_Problem to solve_.
All of the lines below are to be transcribed faithfully, with pictures excluded from the copy.

** BEGIN **

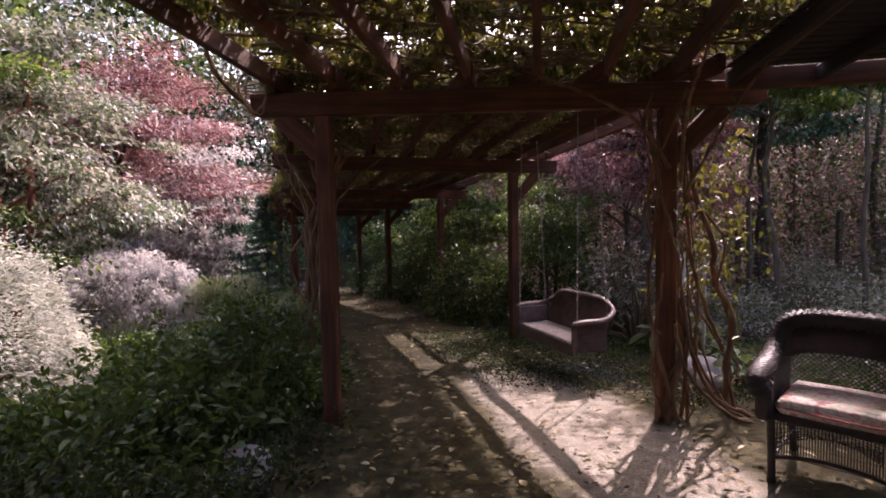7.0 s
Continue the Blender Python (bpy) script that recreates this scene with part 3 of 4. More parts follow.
for i, (x, y, r, h) in enumerate([(-6.6, 7.4, 1.2, 1.8), (-7.2, 10.0, 1.4, 2.2), (-5.8, 12.4, 1.1, 1.6), (-7.0, 5.0, 1.3, 1.6)]):
    shrub("background_shrub", x, y, r, r, h, 5000, 0.1, FRESH, "leafy green shrub at the back of the bed", seed=170 + i, k=80, group="background shrubs")

for i, (x, y, s) in enumerate([(0.4, 8.95, 0.17), (-0.05, 9.2, 0.19), (0.62, 9.75, 0.16), (0.2, 8.4, 0.15)]):
    shrub("hosta", x, y, s * 1.7, s * 1.7, s * 1.9, 40, s, FRESH, "hosta with broad dark leaves in shade", category="hosta", oval=True, seed=180 + i, k=18, aspect=0.62, droop=0.35, stems=10, flat=0.6, group="hostas in the bed")

# right side
shrub("big_rhododendron", 2.82, 3.15, 1.0, 0.85, 1.6, 10000, 0.1, SUNLIT_GLOSSY, "large glossy rhododendron with sunlit leaves", oval=True, seed=80, k=120, tight=0.11, aspect=0.36, droop=0.25, stems=26, flat=0.9)
shrub("dense_shrub", 3.55, 4.75, 0.95, 0.8, 1.42, 19000, 0.07, GREEN, "dense green shrub in front of the lattice", seed=81, k=150, tight=0.13, aspect=0.4, inner=0.35)
tree("purple_maple", 8.3, 16.4, 6.0, 2.1, 22000, 0.1, PURPLE, "purple-leaved maple on the slope", seed=88, trunk_r=0.11, first=0.3, limbs=14, flat=0.7)
tree("purple_maple", 7.05, 13.75, 6.2, 1.45, 22000, 0.09, PURPLE, "broad purple-leaved maple with sunlit top", seed=82, trunk_r=0.12, first=0.35, limbs=15, flat=0.7)
tree("purple_maple", 7.6, 19.8, 6.0, 2.4, 20000, 0.12, PURPLE, "purple-leaved maple behind the swing", seed=83, trunk_r=0.12, first=0.3, limbs=13, flat=0.7)
# added tree, its height and density set to block sun on the walk
tree("green_tree", 5.9, 17.6, 6.4, 1.7, 20000, 0.11, GREEN, "tall leafy green tree added to shade the far path", seed=86, trunk_r=0.09, first=0.15, limbs=13)
tree("green_tree", 4.9, 20.5, 3.6, 1.4, 9000, 0.12, FRESH, "dark leafy tree beside the far path", seed=87, trunk_r=0.1, first=0.12, limbs=13)
tree("green_tree", 4.95, 13.5, 2.8, 0.8, 10000, 0.07, GREEN, "small bushy green tree behind the swing", seed=84, trunk_r=0.05, first=0.25, limbs=10, trunks=2, tight=0.2)
shrub("drooping_rhododendron", 5.35, 11.6, 0.95, 0.8, 1.35, 1700, 0.16, DROOP_LEAF, "rhododendron with narrow drooping grey-brown leaves", oval=True, seed=85, k=60, tight=0.1, aspect=0.2, droop=0.45, stems=24)
for i, (x, y, r, h, mt) in enumerate([(4.2, 14.0, 0.75, 0.8, SHADED_GREEN), (3.85, 15.3, 0.8, 1.25, GLOSSY), (3.7, 17.6, 0.8, 1.2, SHADED_GREEN), (3.4, 19.8, 0.9, 1.2, DEEP_GREEN), (3.1, 22.0, 1.0, 1.5, DEEP_GREEN), (4.9, 17.0, 0.9, 1.35, FRESH), (1.8, 27.0, 1.6, 2.2, TEAL), (-0.6, 26.6, 1.6, 2.0, GREEN), (3.6, 25.2, 1.4, 2.4, GREEN)]):
    shrub("border_shrub", x, y, r, r, h, 4200, 0.085, mt, "leafy shrub lining the shaded path", seed=90 + i, k=70, group="border shrubs")
for i, (x, y, s) in enumerate([(5.2, 10.2, 0.22), (5.45, 10.7, 0.26), (4.9, 9.15, 0.16)]):
    shrub("hosta", x, y, s * 1.6, s * 1.6, s * 1.9, 46, s, LIGHT_LEAF, "hosta with broad sunlit leaves", category="hosta", oval=True, seed=100 + i, k=20, aspect=0.62, droop=0.35, stems=12, flat=0.6)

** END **

_Solution_.
7.0 s
Continue the Blender Python (bpy) script that recreates this scene with part 3 of 4. More parts follow.
for i, (x, y, r, h) in enumerate([(-6.6, 7.4, 1.2, 1.8), (-7.2, 10.0, 1.4, 2.2), (-5.8, 12.4, 1.1, 1.6), (-7.0, 5.0, 1.3, 1.6)]):
    shrub("background_shrub", x, y, r, r, h, 5000, 0.1, FRESH, "leafy green shrub at the back of the bed", seed=170 + i, k=80, group="background shrubs")

for i, (x, y, s) in enumerate([(0.4, 8.95, 0.17), (-0.05, 9.2, 0.19), (0.62, 9.75, 0.16), (0.2, 8.4, 0.15)]):
    shrub("hosta", x, y, s * 1.7, s * 1.7, s * 1.9, 40, s, FRESH, "hosta with broad dark leaves in shade", category="hosta", oval=True, seed=180 + i, k=18, aspect=0.62, droop=0.35, stems=10, flat=0.6, group="hostas in the bed")

# right side
shrub("big_rhododendron", 2.82, 3.15, 1.0, 0.85, 1.6, 10000, 0.1, SUNLIT_GLOSSY, "large glossy rhododendron with sunlit leaves", oval=True, seed=80, k=120, tight=0.11, aspect=0.36, droop=0.25, stems=26, flat=0.9)
shrub("dense_shrub", 3.55, 4.75, 0.95, 0.8, 1.42, 19000, 0.07, GREEN, "dense green shrub in front of the lattice", seed=81, k=150, tight=0.13, aspect=0.4, inner=0.35)
tree("purple_maple", 8.3, 16.4, 6.0, 2.1, 22000, 0.1, PURPLE, "purple-leaved maple on the slope", seed=88, trunk_r=0.11, first=0.3, limbs=14, flat=0.7)
tree("purple_maple", 7.05, 13.75, 6.2, 1.45, 22000, 0.09, PURPLE, "broad purple-leaved maple with sunlit top", seed=82, trunk_r=0.12, first=0.35, limbs=15, flat=0.7)
tree("purple_maple", 7.6, 19.8, 6.0, 2.4, 20000, 0.12, PURPLE, "purple-leaved maple behind the swing", seed=83, trunk_r=0.12, first=0.3, limbs=13, flat=0.7)
# added tree, its height and density set to block sun on the walk
tree("green_tree", 5.9, 17.6, 6.4, 1.7, 20000, 0.11, GREEN, "tall leafy green tree added to shade the far path", seed=86, trunk_r=0.09, first=0.15, limbs=13)
tree("green_tree", 4.9, 20.5, 3.6, 1.4, 9000, 0.12, FRESH, "dark leafy tree beside the far path", seed=87, trunk_r=0.1, first=0.12, limbs=13)
tree("green_tree", 4.95, 13.5, 2.8, 0.8, 10000, 0.07, GREEN, "small bushy green tree behind the swing", seed=84, trunk_r=0.05, first=0.25, limbs=10, trunks=2, tight=0.2)
shrub("drooping_rhododendron", 5.35, 11.6, 0.95, 0.8, 1.35, 1700, 0.16, DROOP_LEAF, "rhododendron with narrow drooping grey-brown leaves", oval=True, seed=85, k=60, tight=0.1, aspect=0.2, droop=0.45, stems=24)
for i, (x, y, r, h, mt) in enumerate([(4.2, 14.0, 0.75, 0.8, SHADED_GREEN), (3.85, 15.3, 0.8, 1.25, GLOSSY), (3.7, 17.6, 0.8, 1.2, SHADED_GREEN), (3.4, 19.8, 0.9, 1.2, DEEP_GREEN), (3.1, 22.0, 1.0, 1.5, DEEP_GREEN), (4.9, 17.0, 0.9, 1.35, FRESH), (1.8, 27.0, 1.6, 2.2, TEAL), (-0.6, 26.6, 1.6, 2.0, GREEN), (3.6, 25.2, 1.4, 2.4, GREEN)]):
    shrub("border_shrub", x, y, r, r, h, 4200, 0.085, mt, "leafy shrub lining the shaded path", seed=90 + i, k=70, group="border shrubs")
for i, (x, y, s) in enumerate([(5.2, 10.2, 0.22), (5.45, 10.7, 0.26), (4.9, 9.15, 0.16)]):
    shrub("hosta", x, y, s * 1.6, s * 1.6, s * 1.9, 46, s, LIGHT_LEAF, "hosta with broad sunlit leaves", category="hosta", oval=True, seed=100 + i, k=20, aspect=0.62, droop=0.35, stems=12, flat=0.6)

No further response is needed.